Written request ▸
Starting from the line containing "6. More parts follow.", write out the rest of the entries exactly, through the final line, including nothing else.

╭─ Data extract

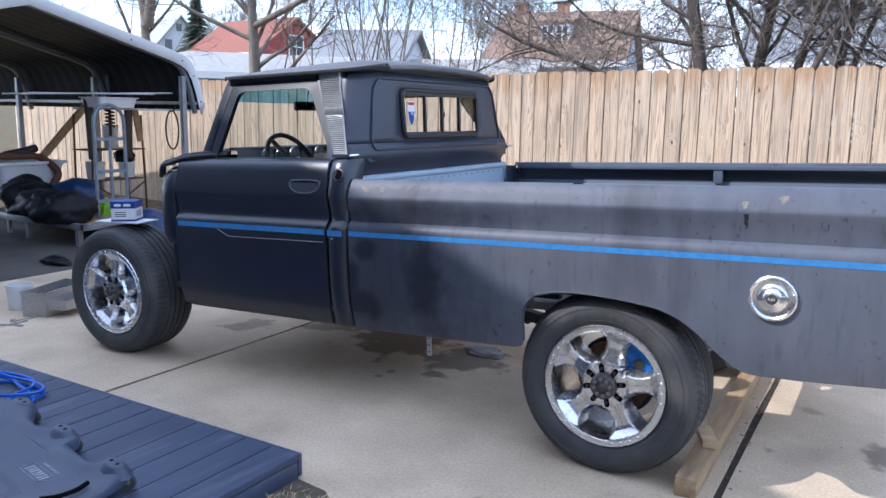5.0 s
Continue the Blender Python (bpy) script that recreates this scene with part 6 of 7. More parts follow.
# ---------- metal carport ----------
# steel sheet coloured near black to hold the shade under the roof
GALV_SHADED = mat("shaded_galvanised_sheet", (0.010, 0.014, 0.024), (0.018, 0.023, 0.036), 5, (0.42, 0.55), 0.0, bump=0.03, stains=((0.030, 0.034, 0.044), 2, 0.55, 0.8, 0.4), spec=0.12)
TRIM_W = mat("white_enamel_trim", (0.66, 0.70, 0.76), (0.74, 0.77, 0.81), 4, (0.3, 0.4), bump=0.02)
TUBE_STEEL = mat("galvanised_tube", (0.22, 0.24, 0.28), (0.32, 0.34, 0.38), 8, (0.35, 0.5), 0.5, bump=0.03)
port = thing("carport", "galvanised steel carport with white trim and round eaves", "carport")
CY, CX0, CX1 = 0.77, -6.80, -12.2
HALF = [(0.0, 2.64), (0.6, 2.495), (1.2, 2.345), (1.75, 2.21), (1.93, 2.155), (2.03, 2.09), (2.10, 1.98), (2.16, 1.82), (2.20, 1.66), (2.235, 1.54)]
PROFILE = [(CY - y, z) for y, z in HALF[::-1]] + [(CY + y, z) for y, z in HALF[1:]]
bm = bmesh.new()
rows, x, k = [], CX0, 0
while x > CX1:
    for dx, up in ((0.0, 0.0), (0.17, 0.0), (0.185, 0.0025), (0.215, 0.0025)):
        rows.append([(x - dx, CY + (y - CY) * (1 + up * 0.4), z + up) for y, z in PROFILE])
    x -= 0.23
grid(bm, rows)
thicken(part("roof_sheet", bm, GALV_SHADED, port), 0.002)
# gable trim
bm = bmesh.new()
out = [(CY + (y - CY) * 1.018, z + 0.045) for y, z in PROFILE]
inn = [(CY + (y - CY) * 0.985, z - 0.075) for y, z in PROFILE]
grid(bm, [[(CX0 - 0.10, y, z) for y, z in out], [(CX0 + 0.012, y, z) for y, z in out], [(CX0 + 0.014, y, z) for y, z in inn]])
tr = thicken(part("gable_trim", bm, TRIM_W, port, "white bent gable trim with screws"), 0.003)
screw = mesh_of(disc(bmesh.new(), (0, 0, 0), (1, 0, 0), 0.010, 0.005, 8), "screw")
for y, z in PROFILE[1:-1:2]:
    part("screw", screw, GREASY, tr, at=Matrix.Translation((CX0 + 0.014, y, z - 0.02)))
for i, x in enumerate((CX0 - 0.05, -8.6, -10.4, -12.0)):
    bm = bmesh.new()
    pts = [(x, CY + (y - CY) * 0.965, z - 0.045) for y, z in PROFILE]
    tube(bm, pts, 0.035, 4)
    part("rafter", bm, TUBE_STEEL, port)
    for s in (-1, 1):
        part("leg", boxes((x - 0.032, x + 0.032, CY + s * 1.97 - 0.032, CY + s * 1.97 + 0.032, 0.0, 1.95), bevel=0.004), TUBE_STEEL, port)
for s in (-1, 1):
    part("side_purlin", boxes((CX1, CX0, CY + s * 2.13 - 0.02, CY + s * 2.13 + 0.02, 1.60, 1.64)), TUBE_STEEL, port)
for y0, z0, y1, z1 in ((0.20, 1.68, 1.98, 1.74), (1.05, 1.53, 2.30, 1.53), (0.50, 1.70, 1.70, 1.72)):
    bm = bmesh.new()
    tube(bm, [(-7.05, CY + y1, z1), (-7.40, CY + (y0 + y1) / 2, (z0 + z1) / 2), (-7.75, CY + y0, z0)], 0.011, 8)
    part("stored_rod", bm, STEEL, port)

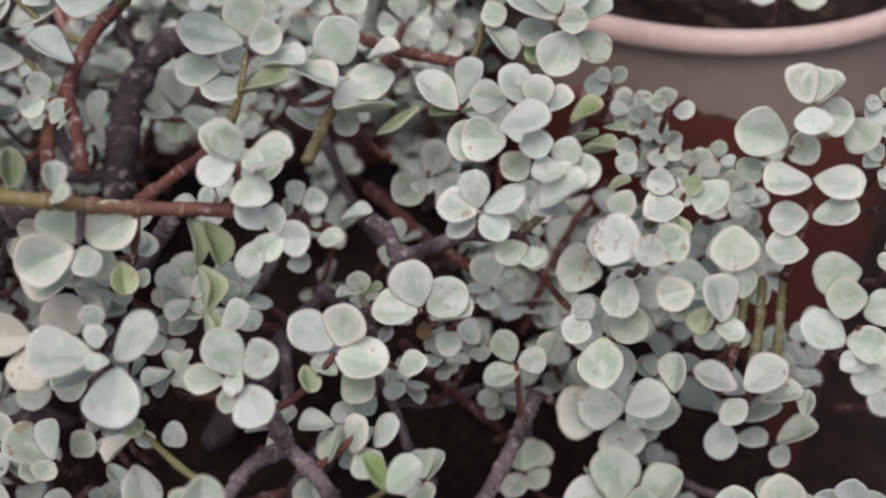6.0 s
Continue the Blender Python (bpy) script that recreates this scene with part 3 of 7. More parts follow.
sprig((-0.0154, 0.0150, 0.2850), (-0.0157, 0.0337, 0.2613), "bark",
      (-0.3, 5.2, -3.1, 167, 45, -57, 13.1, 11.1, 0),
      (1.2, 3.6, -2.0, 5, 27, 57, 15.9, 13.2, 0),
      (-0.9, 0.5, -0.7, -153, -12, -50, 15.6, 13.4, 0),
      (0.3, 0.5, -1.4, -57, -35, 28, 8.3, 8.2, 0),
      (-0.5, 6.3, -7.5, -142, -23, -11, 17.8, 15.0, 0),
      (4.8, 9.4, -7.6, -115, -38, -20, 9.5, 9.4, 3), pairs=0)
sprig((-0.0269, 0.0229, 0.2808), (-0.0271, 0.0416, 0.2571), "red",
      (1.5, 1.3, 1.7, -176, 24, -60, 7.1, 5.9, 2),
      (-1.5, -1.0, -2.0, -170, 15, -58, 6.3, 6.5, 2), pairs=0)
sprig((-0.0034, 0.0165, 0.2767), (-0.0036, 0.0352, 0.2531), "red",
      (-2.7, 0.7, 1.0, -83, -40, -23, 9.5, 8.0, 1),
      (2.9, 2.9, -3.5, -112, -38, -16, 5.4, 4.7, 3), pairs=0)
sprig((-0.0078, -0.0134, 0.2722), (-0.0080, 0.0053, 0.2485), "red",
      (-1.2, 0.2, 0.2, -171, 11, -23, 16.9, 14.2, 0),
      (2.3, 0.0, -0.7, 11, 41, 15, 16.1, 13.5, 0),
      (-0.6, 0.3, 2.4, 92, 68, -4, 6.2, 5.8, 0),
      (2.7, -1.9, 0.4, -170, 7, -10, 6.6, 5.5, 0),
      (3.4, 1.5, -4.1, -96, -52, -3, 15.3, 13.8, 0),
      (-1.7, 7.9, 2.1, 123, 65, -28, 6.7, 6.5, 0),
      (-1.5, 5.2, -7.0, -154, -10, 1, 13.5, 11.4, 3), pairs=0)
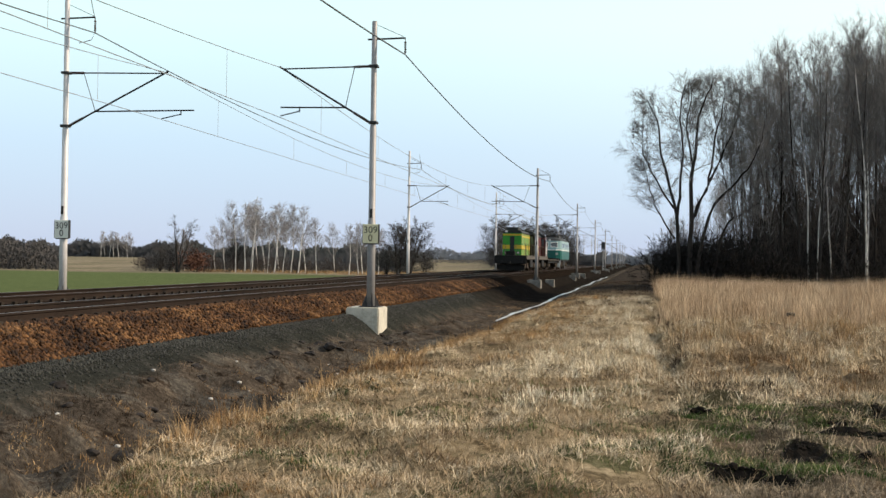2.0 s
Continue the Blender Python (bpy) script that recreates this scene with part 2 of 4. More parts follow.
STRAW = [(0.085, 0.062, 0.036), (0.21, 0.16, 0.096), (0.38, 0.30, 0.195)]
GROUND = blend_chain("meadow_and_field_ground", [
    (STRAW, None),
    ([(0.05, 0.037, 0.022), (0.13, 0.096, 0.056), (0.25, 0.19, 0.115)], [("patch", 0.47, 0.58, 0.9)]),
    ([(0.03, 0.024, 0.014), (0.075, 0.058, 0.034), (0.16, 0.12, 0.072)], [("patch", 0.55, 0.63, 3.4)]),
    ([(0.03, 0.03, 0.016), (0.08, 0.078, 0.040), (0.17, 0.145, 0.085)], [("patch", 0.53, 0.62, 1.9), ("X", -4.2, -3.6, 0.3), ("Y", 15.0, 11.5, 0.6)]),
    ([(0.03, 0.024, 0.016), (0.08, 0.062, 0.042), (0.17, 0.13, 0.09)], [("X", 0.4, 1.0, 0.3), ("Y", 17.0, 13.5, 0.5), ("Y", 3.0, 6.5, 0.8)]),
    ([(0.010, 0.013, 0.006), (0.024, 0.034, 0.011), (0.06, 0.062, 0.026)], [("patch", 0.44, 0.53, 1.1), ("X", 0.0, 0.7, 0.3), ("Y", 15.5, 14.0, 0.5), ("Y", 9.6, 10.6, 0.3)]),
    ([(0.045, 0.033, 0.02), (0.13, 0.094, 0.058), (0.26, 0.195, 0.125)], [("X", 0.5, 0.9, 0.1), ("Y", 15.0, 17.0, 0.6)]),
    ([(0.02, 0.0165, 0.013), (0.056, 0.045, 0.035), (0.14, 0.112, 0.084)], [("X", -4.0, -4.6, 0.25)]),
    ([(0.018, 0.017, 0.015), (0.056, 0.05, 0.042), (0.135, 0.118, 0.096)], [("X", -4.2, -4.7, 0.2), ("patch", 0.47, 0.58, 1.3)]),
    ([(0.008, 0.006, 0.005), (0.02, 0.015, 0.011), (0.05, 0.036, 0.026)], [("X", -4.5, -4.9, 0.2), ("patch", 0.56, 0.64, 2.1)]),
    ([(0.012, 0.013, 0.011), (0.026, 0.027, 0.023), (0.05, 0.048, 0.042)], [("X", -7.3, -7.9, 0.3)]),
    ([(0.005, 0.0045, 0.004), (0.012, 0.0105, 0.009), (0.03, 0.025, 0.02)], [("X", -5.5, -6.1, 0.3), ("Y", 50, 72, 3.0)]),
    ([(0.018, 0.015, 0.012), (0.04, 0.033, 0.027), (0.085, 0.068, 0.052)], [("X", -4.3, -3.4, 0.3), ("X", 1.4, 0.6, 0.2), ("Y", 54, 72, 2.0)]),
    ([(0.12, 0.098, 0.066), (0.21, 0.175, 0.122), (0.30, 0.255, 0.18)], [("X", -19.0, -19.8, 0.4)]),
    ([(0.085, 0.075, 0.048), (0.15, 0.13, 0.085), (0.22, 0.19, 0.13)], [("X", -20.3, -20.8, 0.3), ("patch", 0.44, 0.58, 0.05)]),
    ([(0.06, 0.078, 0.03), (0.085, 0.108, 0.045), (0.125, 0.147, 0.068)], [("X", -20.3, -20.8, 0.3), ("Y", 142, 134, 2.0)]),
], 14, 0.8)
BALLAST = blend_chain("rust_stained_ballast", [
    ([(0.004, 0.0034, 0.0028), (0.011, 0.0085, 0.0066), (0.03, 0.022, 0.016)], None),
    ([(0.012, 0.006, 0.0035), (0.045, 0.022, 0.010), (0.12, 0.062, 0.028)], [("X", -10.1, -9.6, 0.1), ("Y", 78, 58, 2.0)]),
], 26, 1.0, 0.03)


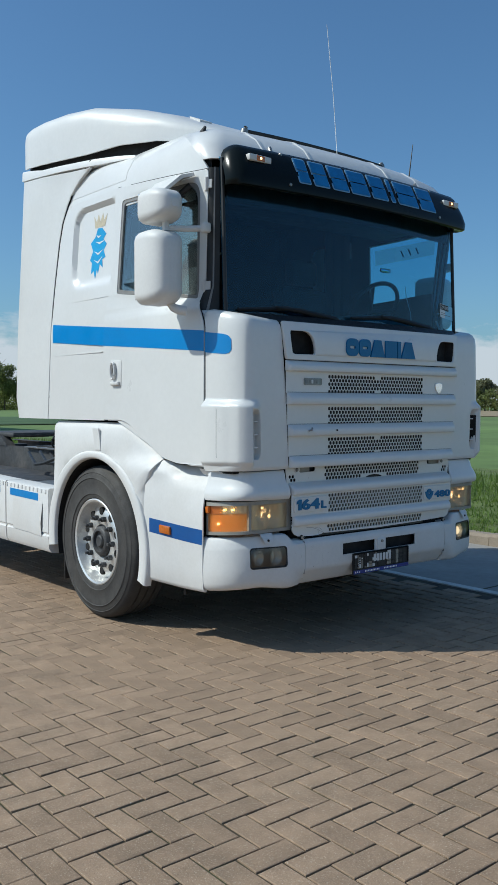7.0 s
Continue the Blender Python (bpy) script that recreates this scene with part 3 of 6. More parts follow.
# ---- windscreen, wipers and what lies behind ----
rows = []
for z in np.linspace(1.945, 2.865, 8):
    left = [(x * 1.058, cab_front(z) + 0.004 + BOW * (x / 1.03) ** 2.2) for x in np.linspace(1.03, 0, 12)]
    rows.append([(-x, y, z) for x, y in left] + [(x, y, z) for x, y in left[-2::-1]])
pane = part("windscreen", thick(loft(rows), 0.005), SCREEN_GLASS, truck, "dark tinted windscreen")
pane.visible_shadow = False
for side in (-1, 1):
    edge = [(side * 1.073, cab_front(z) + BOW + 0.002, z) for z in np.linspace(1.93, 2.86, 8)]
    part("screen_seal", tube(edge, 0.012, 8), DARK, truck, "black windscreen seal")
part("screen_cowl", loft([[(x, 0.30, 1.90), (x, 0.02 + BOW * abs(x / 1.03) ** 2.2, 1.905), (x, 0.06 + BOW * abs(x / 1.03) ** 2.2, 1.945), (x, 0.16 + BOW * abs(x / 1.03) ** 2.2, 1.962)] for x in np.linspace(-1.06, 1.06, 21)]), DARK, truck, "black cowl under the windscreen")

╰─

Reply ▸
Continue the Blender Python (bpy) script that recreates this scene with part 3 of 6. More parts follow.
# ---- windscreen, wipers and what lies behind ----
rows = []
for z in np.linspace(1.945, 2.865, 8):
    left = [(x * 1.058, cab_front(z) + 0.004 + BOW * (x / 1.03) ** 2.2) for x in np.linspace(1.03, 0, 12)]
    rows.append([(-x, y, z) for x, y in left] + [(x, y, z) for x, y in left[-2::-1]])
pane = part("windscreen", thick(loft(rows), 0.005), SCREEN_GLASS, truck, "dark tinted windscreen")
pane.visible_shadow = False
for side in (-1, 1):
    edge = [(side * 1.073, cab_front(z) + BOW + 0.002, z) for z in np.linspace(1.93, 2.86, 8)]
    part("screen_seal", tube(edge, 0.012, 8), DARK, truck, "black windscreen seal")
part("screen_cowl", loft([[(x, 0.30, 1.90), (x, 0.02 + BOW * abs(x / 1.03) ** 2.2, 1.905), (x, 0.06 + BOW * abs(x / 1.03) ** 2.2, 1.945), (x, 0.16 + BOW * abs(x / 1.03) ** 2.2, 1.962)] for x in np.linspace(-1.06, 1.06, 21)]), DARK, truck, "black cowl under the windscreen")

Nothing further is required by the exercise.